►

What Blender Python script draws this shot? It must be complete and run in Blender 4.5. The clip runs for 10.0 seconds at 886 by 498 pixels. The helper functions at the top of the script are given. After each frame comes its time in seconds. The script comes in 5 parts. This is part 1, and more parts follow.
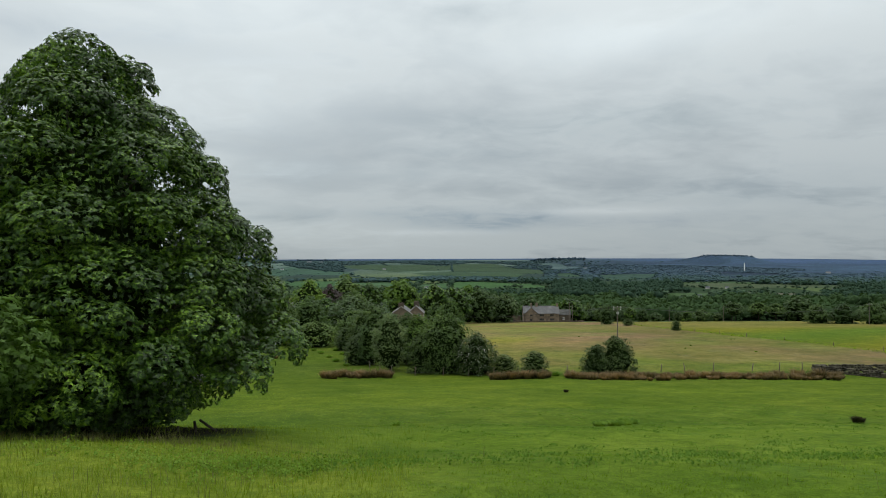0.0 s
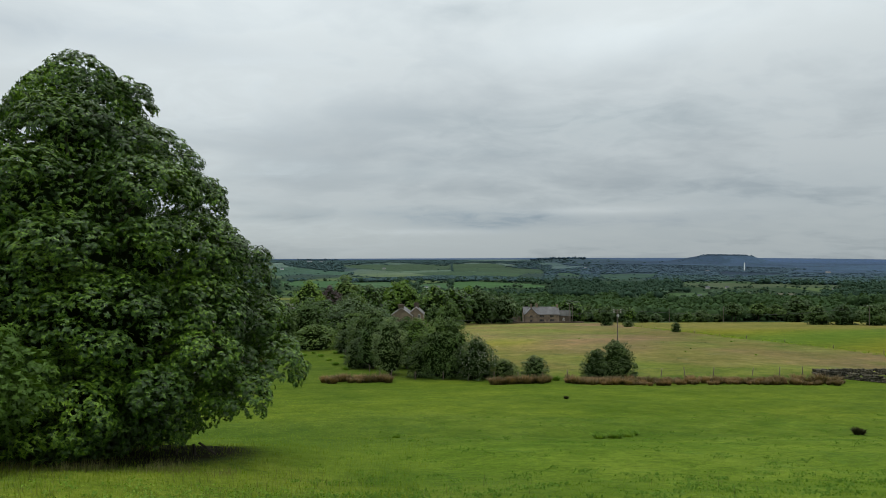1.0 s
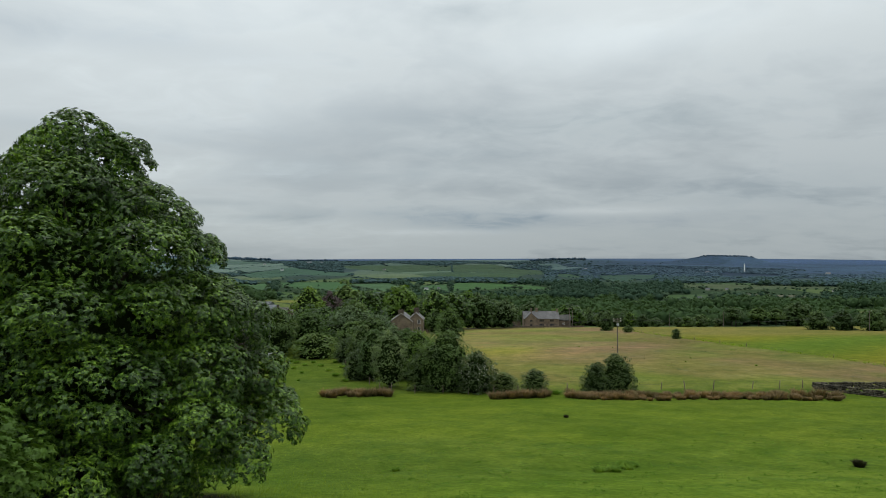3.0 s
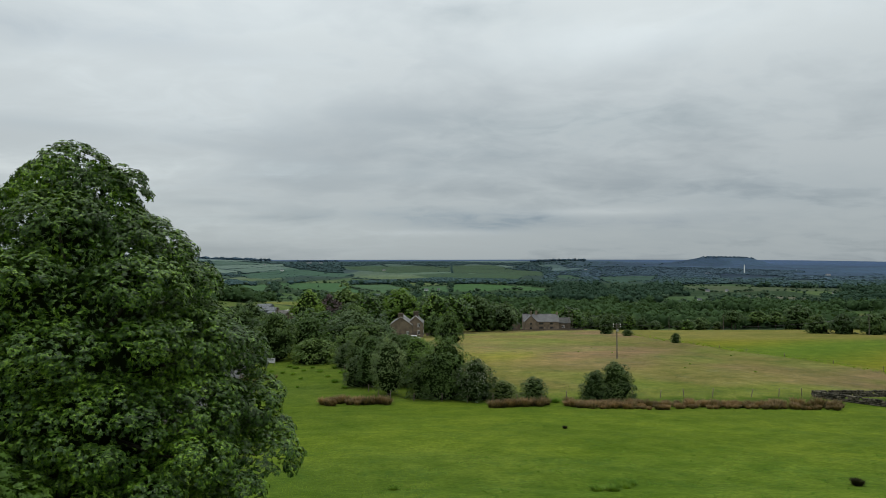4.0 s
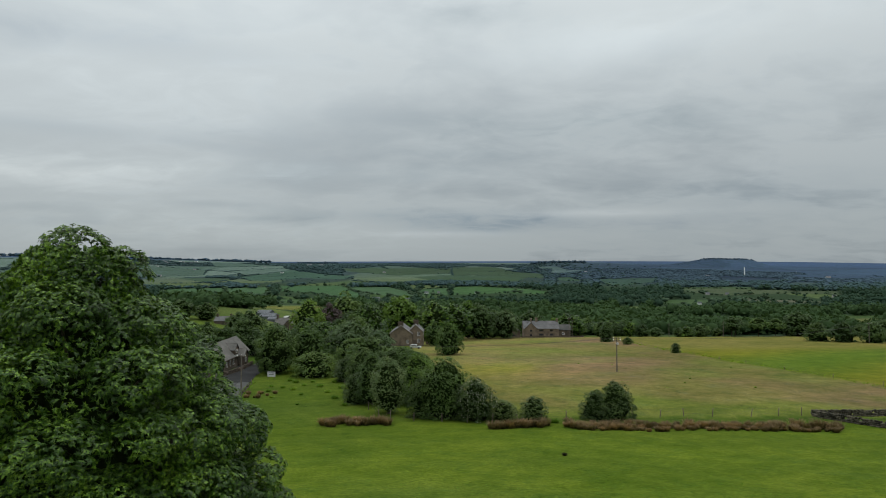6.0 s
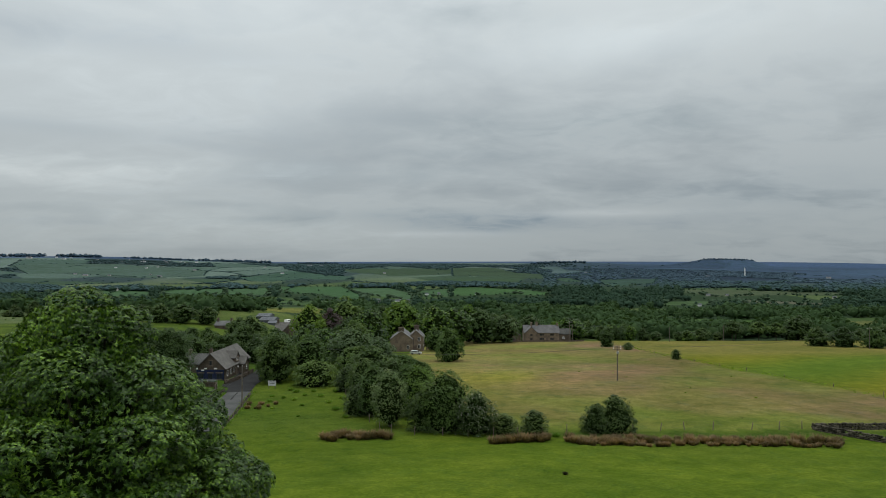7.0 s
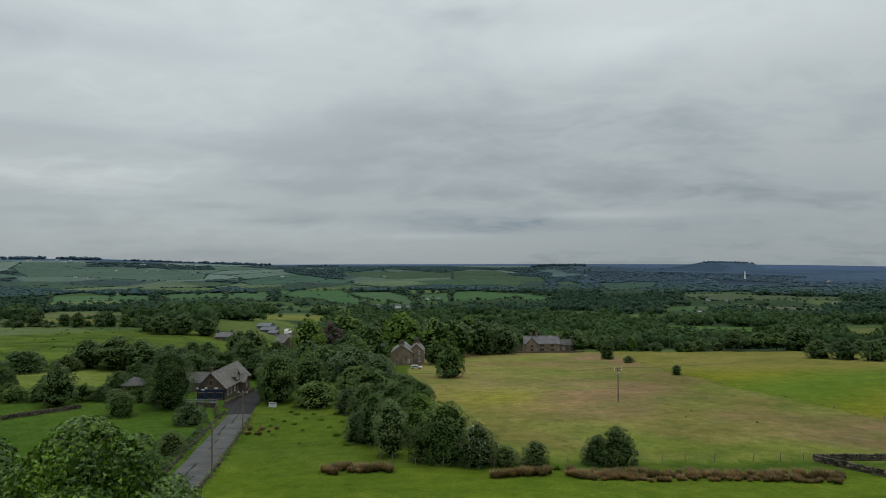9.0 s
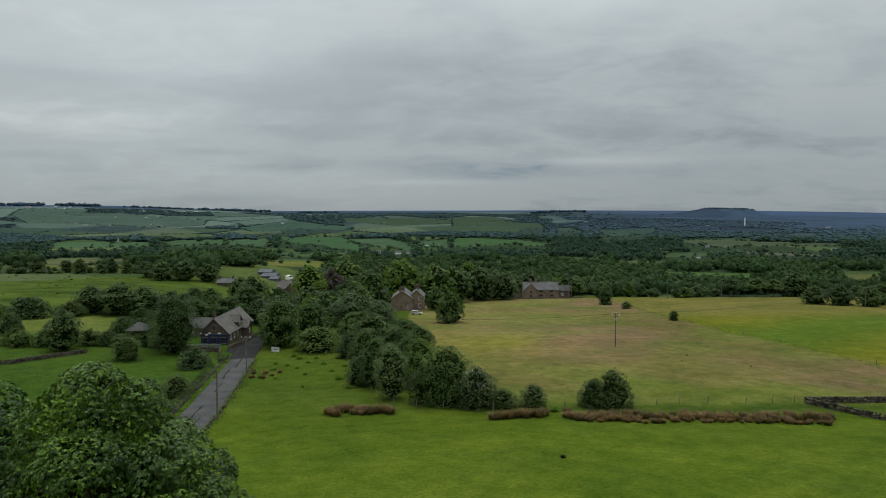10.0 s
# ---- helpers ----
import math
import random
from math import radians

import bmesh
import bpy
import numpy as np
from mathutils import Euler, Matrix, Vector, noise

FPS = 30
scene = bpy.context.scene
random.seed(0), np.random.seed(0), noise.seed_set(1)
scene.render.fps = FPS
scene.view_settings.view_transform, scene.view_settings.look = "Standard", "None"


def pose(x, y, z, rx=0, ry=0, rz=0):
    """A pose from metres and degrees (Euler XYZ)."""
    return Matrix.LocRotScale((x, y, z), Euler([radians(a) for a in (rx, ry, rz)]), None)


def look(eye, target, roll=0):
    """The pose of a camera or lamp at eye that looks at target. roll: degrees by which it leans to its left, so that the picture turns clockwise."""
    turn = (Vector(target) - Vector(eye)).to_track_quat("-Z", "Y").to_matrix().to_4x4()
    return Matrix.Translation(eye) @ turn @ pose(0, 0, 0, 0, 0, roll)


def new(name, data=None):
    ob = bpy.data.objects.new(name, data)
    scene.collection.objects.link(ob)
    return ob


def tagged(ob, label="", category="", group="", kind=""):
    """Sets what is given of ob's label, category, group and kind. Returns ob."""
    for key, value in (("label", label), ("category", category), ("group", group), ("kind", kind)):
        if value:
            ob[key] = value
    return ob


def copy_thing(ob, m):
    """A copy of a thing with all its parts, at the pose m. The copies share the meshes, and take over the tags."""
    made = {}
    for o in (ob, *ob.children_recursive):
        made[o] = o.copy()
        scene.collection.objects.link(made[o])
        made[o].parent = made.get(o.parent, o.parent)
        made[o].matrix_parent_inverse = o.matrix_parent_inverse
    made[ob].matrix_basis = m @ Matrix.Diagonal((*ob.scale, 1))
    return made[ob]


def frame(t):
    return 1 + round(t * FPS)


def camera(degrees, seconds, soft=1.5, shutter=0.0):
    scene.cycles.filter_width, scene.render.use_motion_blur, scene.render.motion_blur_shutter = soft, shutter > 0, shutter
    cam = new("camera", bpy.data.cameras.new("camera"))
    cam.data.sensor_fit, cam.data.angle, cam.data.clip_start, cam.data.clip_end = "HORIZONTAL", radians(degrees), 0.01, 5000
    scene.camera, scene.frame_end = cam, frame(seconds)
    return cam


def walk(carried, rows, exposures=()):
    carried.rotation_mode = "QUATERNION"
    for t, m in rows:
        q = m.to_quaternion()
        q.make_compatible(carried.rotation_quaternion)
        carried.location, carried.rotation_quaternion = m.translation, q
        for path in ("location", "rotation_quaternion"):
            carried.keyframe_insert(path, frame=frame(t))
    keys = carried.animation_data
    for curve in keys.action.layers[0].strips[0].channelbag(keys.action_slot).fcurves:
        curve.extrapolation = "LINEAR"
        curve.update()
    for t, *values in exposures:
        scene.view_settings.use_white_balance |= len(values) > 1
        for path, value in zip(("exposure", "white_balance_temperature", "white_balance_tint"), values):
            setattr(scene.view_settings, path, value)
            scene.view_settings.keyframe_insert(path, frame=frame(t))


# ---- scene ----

◄

Instruction: Please print exactly, and only, the lines from the line with "made[o] = o.copy()" to the line with "return 1 + round(t * FPS)", both included.

Correct result:
        made[o] = o.copy()
        scene.collection.objects.link(made[o])
        made[o].parent = made.get(o.parent, o.parent)
        made[o].matrix_parent_inverse = o.matrix_parent_inverse
    made[ob].matrix_basis = m @ Matrix.Diagonal((*ob.scale, 1))
    return made[ob]


def frame(t):
    return 1 + round(t * FPS)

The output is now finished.